Nessa família de almas revolucionária, os espíritos são trabalhados pela intersuscetibilidade, de maneira a sentirem qualquer coisa que, de longe, contradiga suas concepções. Daí o agudíssimo senso “anticontrarrevolucionário” que eles têm.

Como essa família de almas se estabeleceu? É a ligação como que orgânica das almas em torno do caos, do nada, da massa, do isolamento, da tristeza, de tudo quanto é errado para o homem, mas que fazem um tecido monstruoso com os desenhos tortuosos.

Eu só compreendo o Reino de Maria se vier uma graça de conhecer e amar com uma luz maior do que nunca as verdades opostas a esses erros, em torno dos quais essa família de almas se estruturou. Portanto, vida em torno da inocência, com todas essas suscetibilidades proporcionadas pela Revolução acesas na linha da Contra-Revolução, e de tal maneira que seja dificílimo a Revolução erguer a cabeça, desde que as almas continuem inocentes, porque sendo inocentes serão vigilantes.

Sou levado a achar que, em dado momento, essa concepção da existência se imporá às almas refratárias à Revolução, com um fulgor tão grande como a luz que São Paulo viu no caminho de Damasco. Aí terá nascido esse imbricamento, essa inocência, essa sociedade de almas, esse mútuo apoio e essa perfeição da qual tratávamos há pouco.

Creio que Nossa Senhora tem isso em grau superexcelente. A relação d’Ela com a inocência e com a Contra-Revolução ainda não foi devidamente estudada, e seria de uma importância transcendental. Todas essas coisas estão, por assim dizer, nos esplendores do Padre Eterno, ansiosas por vir até nós, mas esperando um determinado momento.

Talvez, por ocasião dos castigos previstos por Nossa Senhora em Fátima, dê-se tal destruição e tal fim de um mundo, que ressurja um mundo sem as infâmias do anterior, e todos sentirão como tudo acabou, à maneira de um quadro-negro cheio de cálculos errados e de obscenidades, no qual alguém passa uma esponja e, depois, ainda lava com água, deixando a lousa limpa para escrever outra coisa. Então começarão a existir condições para as almas retomarem outra base de relacionamento.

Quando se lê o “Tratado da Verdadeira Devoção”, fica-se com a impressão de que São Luís Grignion de Montfort abre a possibilidade de haver graus e formas de união com Nossa Senhora dos quais não temos ideia. E que, pelo menos incoativamente, a pessoa alcança esses graus e formas quando faz a consagração à Sabedoria eterna e encarnada pelas mãos de Maria; mas, ao longo da fidelidade à consagração, isto se desenvolve de algum modo.
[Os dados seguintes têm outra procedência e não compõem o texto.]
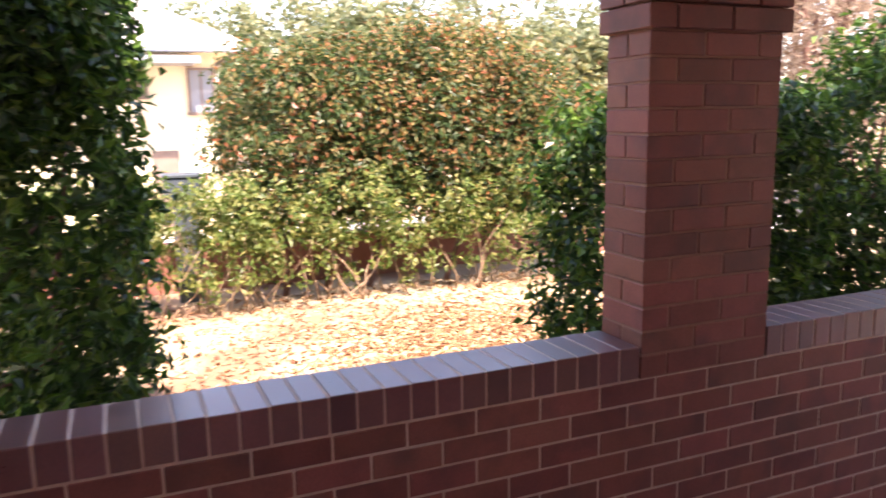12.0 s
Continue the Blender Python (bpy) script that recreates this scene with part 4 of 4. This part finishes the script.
HY = 21.0
house = at_base("house", "cream rendered house with grey tiled hip roof across the street", "house", (-2.0, HY, GZ))
part("wall", boxes((-9.0, 2.05, HY, HY + 9, -0.5, 3.06)), HOUSEWALL, house, "cream sunlit rendered wall")
bm = bmesh.new()
x0, x1, y0, y1, ze, zr = -9.5, 2.5, HY - 0.55, HY + 9.6, 3.13, 5.6
run = 4.6
for (ax, ay), (bx_, by_), (cx, cy), (dx, dy) in ((((x0, y0)), ((x1, y0)), ((x1 - run, y0 + run)), ((x0 + run, y0 + run))), ((x1, y0), (x1, y1), (x1 - run, y1 - run), (x1 - run, y0 + run)), ((x1, y1), (x0, y1), (x0 + run, y1 - run), (x1 - run, y1 - run)), ((x0, y1), (x0, y0), (x0 + run, y0 + run), (x0 + run, y1 - run))):
    rows = 22
    for i in range(rows):
        f0, f1 = i / rows, (i + 1) / rows
        lift = 0.035
        q = []
        for (px_, py_), (qx, qy), fr, dz in (((ax, ay), (dx, dy), f0, lift), ((bx_, by_), (cx, cy), f0, lift), ((bx_, by_), (cx, cy), f1, 0.0), ((ax, ay), (dx, dy), f1, 0.0)):
            q.append(bm.verts.new((px_ + (qx - px_) * fr, py_ + (qy - py_) * fr, ze + (zr - ze) * fr + dz)))
        bm.faces.new(q)
        low = [bm.verts.new((w.co.x, w.co.y, w.co.z - lift)) for w in q[:2]]
        bm.faces.new((low[0], low[1], q[1], q[0]))
bmesh.ops.remove_doubles(bm, verts=bm.verts[:], dist=0.0005)
roof = part("roof", bm, ROOFTILE, house, "pale grey tiled hip roof")
part("ridge_capping", tube([(x1, y0, ze + 0.05), (x1 - run, y0 + run, zr + 0.06)], [0.09, 0.09], 8), ROOFTILE, roof)
part("soffit", boxes((x0 + 0.1, x1 - 0.1, y0 + 0.1, y1 - 0.1, 3.061, 3.10)), HOUSEWALL, house)
part("gutter", soft(boxes((x0, x1, y0 - 0.12, y0, 3.02, 3.14), (x1, x1 + 0.12, y0 - 0.12, y1, 3.02, 3.14)), 0.02), GUTTER, house, "blue-grey gutter")
porch = part("porch_roof", soft(boxes((-4.5, 1.62, HY - 1.1, HY - 0.002, 2.80, 2.90), (-4.5, 1.66, HY - 1.2, HY - 1.101, 2.77, 2.91)), 0.01), GUTTER, house, "flat porch roof with blue-grey fascia")
for wx0, wx1, wz0, wz1 in ((0.27, 0.72, 2.22, 2.76), (1.55, 1.98, 1.9, 2.72), (-1.9, -0.7, 1.3, 2.6)):
    w = part("window", soft(boxes((wx0 - 0.05, wx0, HY - 0.05, HY - 0.002, wz0, wz1), (wx1, wx1 + 0.05, HY - 0.05, HY - 0.002, wz0, wz1), (wx0 - 0.05, wx1 + 0.05, HY - 0.05, HY - 0.002, wz1, wz1 + 0.05), (wx0 - 0.08, wx1 + 0.08, HY - 0.09, HY - 0.002, wz0 - 0.06, wz0), ((wx0 + wx1) / 2 - 0.018, (wx0 + wx1) / 2 + 0.018, HY - 0.04, HY - 0.002, wz0, wz1)), 0.004), WINDOWWOOD, house, "brown timber window")
    part("pane", boxes((wx0, wx1, HY - 0.016, HY - 0.010, wz0, wz1)), WINDOWWOOD if wx0 < 0.5 and wx0 > 0 else GUTTER, w, "opaque dark window pane")
part("door", soft(boxes((0.75, 1.25, HY - 0.05, HY - 0.002, GZ, 1.15)), 0.01), WINDOWWOOD, house, "brown timber gate")

# far trees and power lines
for k, (tx, ty, tz, tw) in enumerate(((4.5, 44, 7.6, 4.2), (10, 47, 8.6, 4.8), (16.5, 45, 9.0, 5.0), (23.5, 48, 9.8, 5.2), (-3, 50, 8.0, 5.0), (31, 46, 9.2, 5.0), (8.2, 31, 5.4, 2.4), (13.0, 30, 4.8, 2.6), (18.5, 31, 5.2, 2.8), (14.6, 17.3, 6.6, 2.9), (18.5, 21, 7.0, 3.2))):
    t = at_base("tree", "leafy tree beyond the roofs across the street", "tree", (tx, ty, GZ - 0.05), "trees across the street")
    part("trunk", limbs((tx, ty, GZ - 0.1), 4, tz * 0.8, tw * 0.8, 0.22 * tw / 4, 80 + k), BARK, t, "", True)
    near = ty < 25
    c, n = shrub_points(12000 if near else 5200, (tx, ty, tz * 0.55), (tw, tw * 0.8, tz * 0.47), 2.3, 0.55, -0.3 if near else -0.12, 0.9 if near else 0.55, 0.2 if near else 0.28, 10, 90.0 + k, 0.3)
    v, f = leaves(c, n, 0.17 if near else 0.42, 0.08 if near else 0.24)
    leaf_object("crown", v, f, DRYLEAF if near else FARLEAF, t)
for k, x in enumerate((-30, 50)):
    pole = solo("power_pole", tube([(x, 24.5, GZ - 0.2), (x, 24.5, 7.4)], [0.16, 0.11], 10), BARK, "brown timber power pole beside the street", "power pole", group="power poles")
for z0, z1 in ((6.35, 6.2), (6.0, 5.85)):
    solo("power_line", tube([(-30 + 10 * i, 24.5, z0 + (z1 - z0) * i / 8 + 0.03 * (i - 4) ** 2) for i in range(9)], [0.012] * 9, 5), BLACK, "thin black power line over the street", "power line", group="power lines")

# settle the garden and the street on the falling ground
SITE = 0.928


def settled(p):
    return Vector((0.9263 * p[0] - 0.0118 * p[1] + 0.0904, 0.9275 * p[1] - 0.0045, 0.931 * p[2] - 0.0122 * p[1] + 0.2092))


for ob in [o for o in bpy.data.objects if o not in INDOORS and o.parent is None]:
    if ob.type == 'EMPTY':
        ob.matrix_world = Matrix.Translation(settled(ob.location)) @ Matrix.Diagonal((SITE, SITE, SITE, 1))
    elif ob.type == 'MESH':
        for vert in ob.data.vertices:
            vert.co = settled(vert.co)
Suponho que isto continue assim até nossos dias. Aliás, o próprio São Luís dá a entender que em determinado momento isto se conhecerá. Uma vez revelado este segredo, nascerá o perfeito sistema de união entre os homens.

(Extraído de conferência de 24/2/1982)

1) Do francês: Antigo Regime. Sistema social e político aristocrático em vigor na França entre os séculos XVI e XVIII.

2) A cidade antiga. São Paulo: Ediouro, 2004.